### Task to carry out
Take the lines of the data below from the very first through the line containing "return 640 - 40" and output them exactly, pictures excluded.

### Dataset content
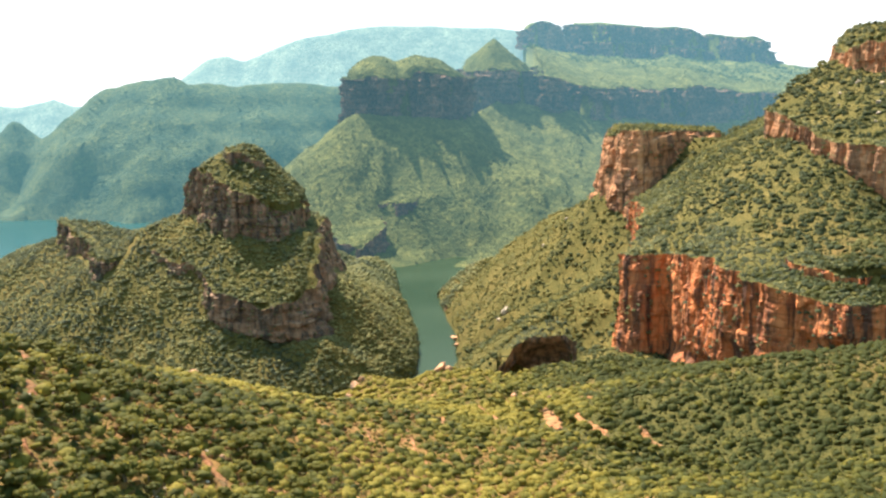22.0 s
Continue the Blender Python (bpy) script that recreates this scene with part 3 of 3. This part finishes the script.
def dome(x, y, cx, cy, top, rx, ry):
    return top * np.clip(1 - ((x - cx) / rx) ** 2 - ((y - cy) / ry) ** 2, 0, None)


def top_ron_a(x, y):
    return 436 + np.maximum(dome(x, y, -190, 3090, 46, 92, 110), dome(x, y, -60, 3130, 56, 110, 120))


def top_ron_b(x, y):
    return 452 + 105 * np.clip(1 - np.hypot((x - 156) / 120, (y - 3510) / 170), 0, 1)


def top_wall(x, y):
    return np.interp(x, (300, 380, 470, 580, 700, 830, 1000, 1500), (436, 418, 398, 392, 384, 396, 372, 340)) + np.clip(0.20 * (y - 3380 - 0.42 * np.clip(x - 260, 0, 800)), 0, 110)


def top_mesa(x, y):
    return np.interp(x, (470, 940, 975, 985, 1200, 1260, 1285), (628, 606, 600, 580, 566, 550, 505))


def top_terrace(x, y):
    return np.interp(x, (520, 760, 1010), (560, 548, 520))


def top_tower(x, y):
    return 640 - 40 * (np.abs(x - 377) / 68) ** 2.4


FAR_MASSES = [(RON_A, top_ron_a), (RON_B, top_ron_b), (WALL_MASS, top_wall), (TERRACE_MASS, top_terrace), (MESA_MASS, top_mesa), (TOWER_MASS, top_tower), (KNOB_MASS, top_knob), (STEP_MASS, top_step)]
FAR_CLIFFS = [("round_crag", "distant round-topped crag, hazy and shaded", RON_A_RIM, RON_A, top_ron_a, 111),
              ("cone_crag", "distant crag with a pointed green cap", RON_B_RIM, RON_B, top_ron_b, 121),
              ("long_wall", "long distant cliff wall, hazy red-grey", WALL_RIM, WALL_MASS, top_wall, 131),
              ("terrace_cliff", "lower cliff tier of the distant mesa, hazy grey", TERRACE_RIM, TERRACE_MASS, top_terrace, 146),
              ("mesa_cliff", "cliffed edge of a distant flat-topped mesa", MESA_RIM, MESA_MASS, top_mesa, 141),
              ("tower_crag", "distant rock tower beside the mesa", TOWER_RIM, TOWER_MASS, top_tower, 151)]
NEARER_BLUFFS = [("knob_cliff", "dark shaded bluff above the valley head", KNOB_RIM, KNOB_MASS, top_knob, 81),
                 ("step_cliff", "small dark rock step below the crags", STEP_RIM, STEP_MASS, top_step, 91)]



def far_land(x, y):
    big = fbm(x, y, 260, 5, 77)
    spurs = 0.22 - np.abs(fbm(x + 40 * big, 0.34 * y, 120, 4, 71))      # spurs and gullies run down the slope
    far_off, crest = along(x, y, CRAG_FOOT)
    h = crest - np.interp(x, (0, 300, 800), (0.88, 0.62, 0.50)) * far_off * (1 + 0.25 * big)
    mid = np.clip(far_off / 120, 0, 1) * np.clip(h / 60, 0, 1)
    h = h + mid * (34 * spurs + 18 * big + 8 * (0.2 - np.abs(fbm(x, 0.4 * y, 46, 3, 75)))) + 3 * fbm(x, y, 60, 4, 78)
    h = smax(h, ridge(x, y, LEFT_SPUR, 0.95, 25, 0.3 * big), 10)
    h = smax(h, ridge(x, y, STEP_SPUR[:4], 1.1, 20, 0.3 * big), 8)
    h = smax(h, ridge(x, y, STEP_SPUR[3:], 0.50, 20, 0.3 * big) + 4 * big, 8)
    floor = np.interp(y, (2380, 2440, 2560, 2750, 3000), (-30, -4, 10, 26, 50)) - 0.25 * np.maximum(-235 - x, 0) + 0.03 * np.maximum(x, 0)
    h = smax(h, floor + 5 * big, 9)
    d, w = along(x, y, RIVER)
    h = np.minimum(h, np.where(d < w, -7, -7 + 0.9 * (d - w)))
    for poly, top in FAR_MASSES:
        h = np.where(signed(x, y, poly) < -4, np.maximum(h, top(x, y) + (18 * big + 14 * fbm(x, y, 80, 4, 73)) * (0.3 if top in (top_knob, top_step) else 1)), h)
    return np.where(y < 2400, np.minimum(h, -12), h)


def left_land(x, y):
    big = fbm(x, y, 300, 5, 87)
    spurs = 0.2 - np.abs(fbm(x + 60 * big, 0.4 * y, 170, 4, 81))
    h = ridge(x, y, LEFT_CREST, 0.80, 30, 0.4 * big) + 4
    h = h + 10 * big + 5 * fbm(x, y, 60, 4, 88) + 18 * spurs * np.clip((430 - h) / 150, 0, 1) + 8 * (0.2 - np.abs(fbm(x, 0.5 * y, 60, 3, 85)))
    wave = 12 * fbm(x, y, 220, 2, 89)
    for level, tall in ((150, 6), (205, 11), (300, 7), (365, 7)):
        h = h + tall * (np.tanh((h - level - wave) / 6) - 1)
    return h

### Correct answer
22.0 s
Continue the Blender Python (bpy) script that recreates this scene with part 3 of 3. This part finishes the script.
def dome(x, y, cx, cy, top, rx, ry):
    return top * np.clip(1 - ((x - cx) / rx) ** 2 - ((y - cy) / ry) ** 2, 0, None)


def top_ron_a(x, y):
    return 436 + np.maximum(dome(x, y, -190, 3090, 46, 92, 110), dome(x, y, -60, 3130, 56, 110, 120))


def top_ron_b(x, y):
    return 452 + 105 * np.clip(1 - np.hypot((x - 156) / 120, (y - 3510) / 170), 0, 1)


def top_wall(x, y):
    return np.interp(x, (300, 380, 470, 580, 700, 830, 1000, 1500), (436, 418, 398, 392, 384, 396, 372, 340)) + np.clip(0.20 * (y - 3380 - 0.42 * np.clip(x - 260, 0, 800)), 0, 110)


def top_mesa(x, y):
    return np.interp(x, (470, 940, 975, 985, 1200, 1260, 1285), (628, 606, 600, 580, 566, 550, 505))


def top_terrace(x, y):
    return np.interp(x, (520, 760, 1010), (560, 548, 520))


def top_tower(x, y):
    return 640 - 40 * (np.abs(x - 377) / 68) ** 2.4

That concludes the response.